Prattville developed differently from most Alabama county seats. Instead of a traditional courthouse square, founder Daniel Pratt, a cotton gin manufacturer, built the town along the banks of Autauga Creek and modeled it on a New England mill town. The city has long carried the name "Fountain City" for its scores of artesian wells, many of which still supply decorative and drinking fountains across the cityscape. Heritage Park sits on the banks of Autauga Creek, where Pratt's original gin factory stood, and the Daniel Pratt Historic District, listed on the National Register of Historic Places, holds more than 150 buildings. Near the city on the banks of the Alabama River, the Robert Trent Jones Golf Trail at Capitol Hill offers three 18-hole public courses.
Wetumpka

Wetumpka's most distinctive feature is the Bibb Graves Bridge, a five-arch concrete structure built in 1931 that spans the Coosa River at the edge of downtown. Walkable and running straight into the heart of the district, the bridge gives Wetumpka one of the most scenic downtown approaches of any Alabama river town. The East Wetumpka Commercial District is listed on the National Register of Historic Places.
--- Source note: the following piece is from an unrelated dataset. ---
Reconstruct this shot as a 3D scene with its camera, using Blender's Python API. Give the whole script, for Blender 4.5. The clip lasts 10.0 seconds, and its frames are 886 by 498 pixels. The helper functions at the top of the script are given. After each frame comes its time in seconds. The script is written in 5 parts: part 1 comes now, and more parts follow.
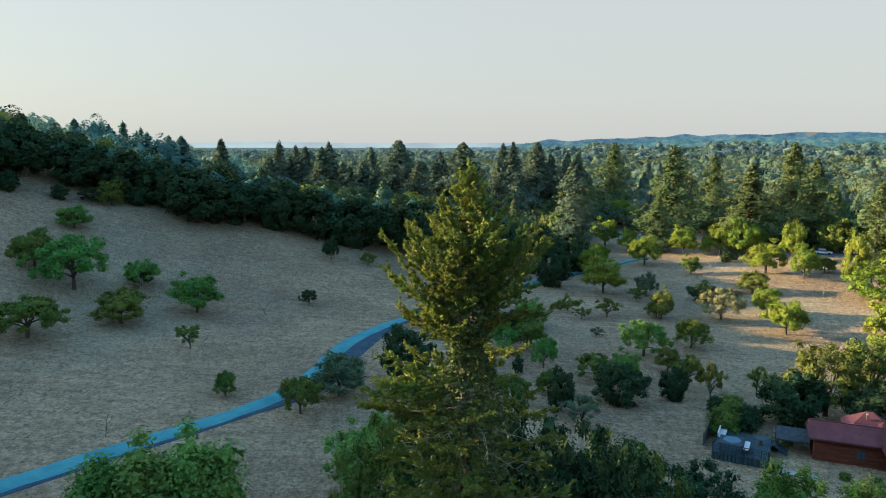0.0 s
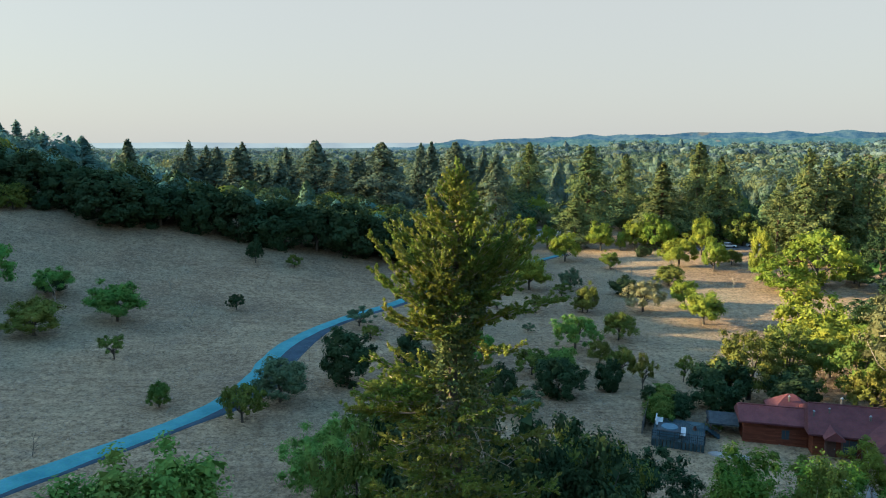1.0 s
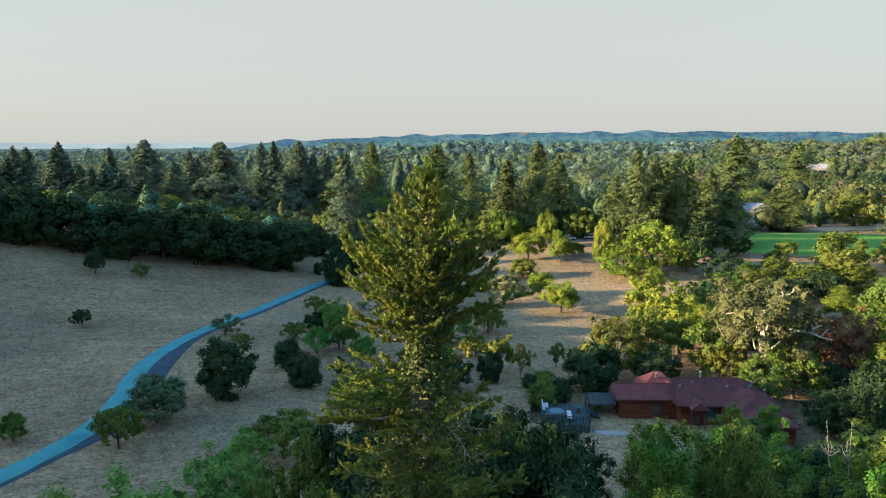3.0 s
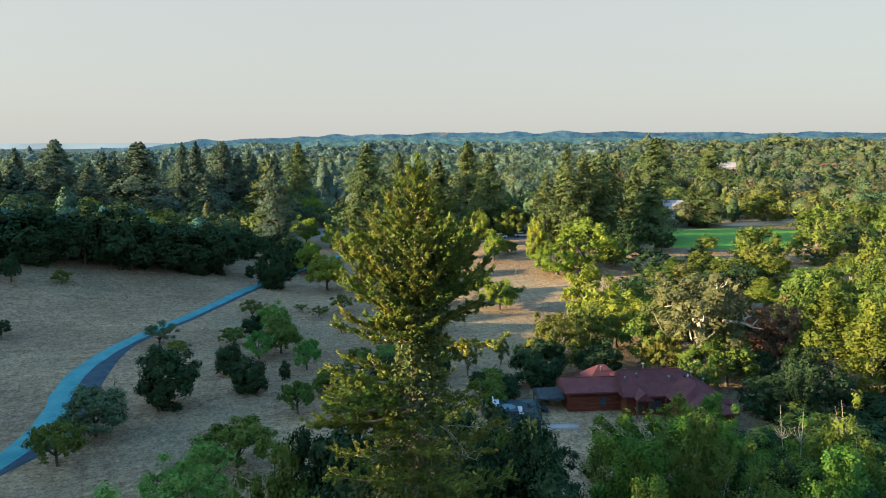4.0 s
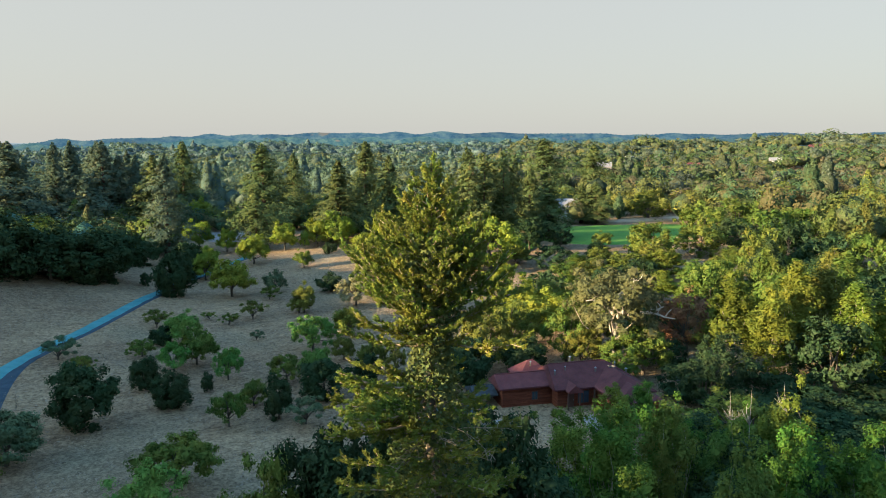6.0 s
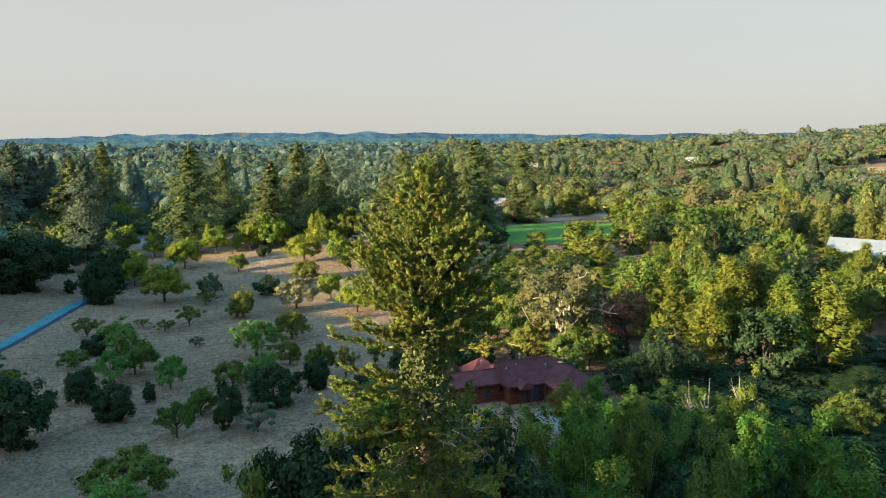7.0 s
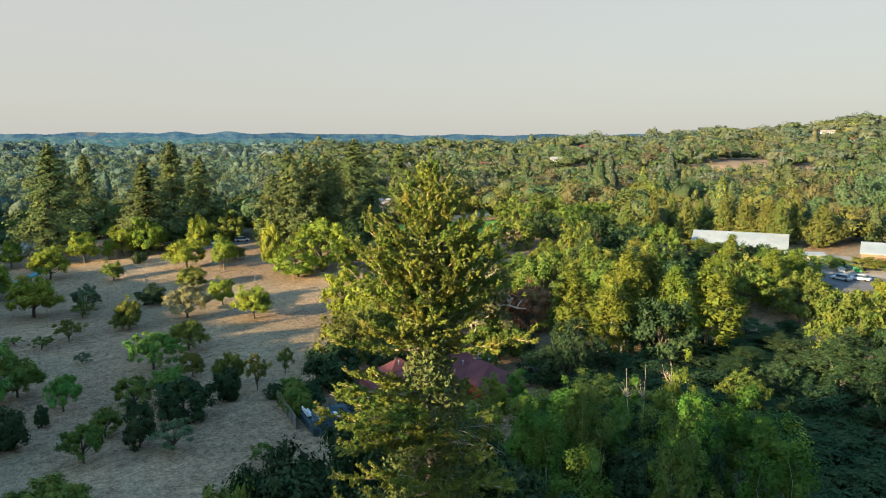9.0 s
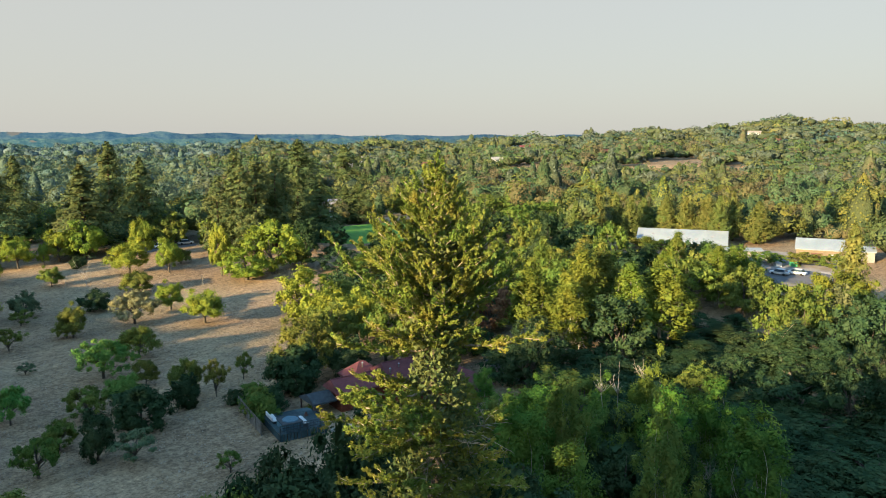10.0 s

Gold Star Park threads walking trails along the riverbank past pedestrian bridges and picnic areas, and the Coosa River offers kayaking along the calm stretch skirting the park's edge.
Ten Squares, Ten Origins
The character of an Alabama square depends on what built the town around it. Eufaula and Marion carry antebellum architectural weight from the cotton era, their streetscapes filled with Greek Revival and Italianate homes. Monroeville and Marion both shaped American literary and civil rights history from their courthouse grounds. Wilson Park and The Square hold the cultural life of North Alabama in Florence and Athens, while Opelika and Talladega preserve the 19th-century brick blocks of a railroad town and a courthouse town. Demopolis traces a French colonial origin to a public square laid out in 1817. Prattville skipped the courthouse square for a New England mill plan, and Wetumpka wraps its downtown around a five-arch river bridge. Walking any one of these squares is the clearest way to read how its town came to be.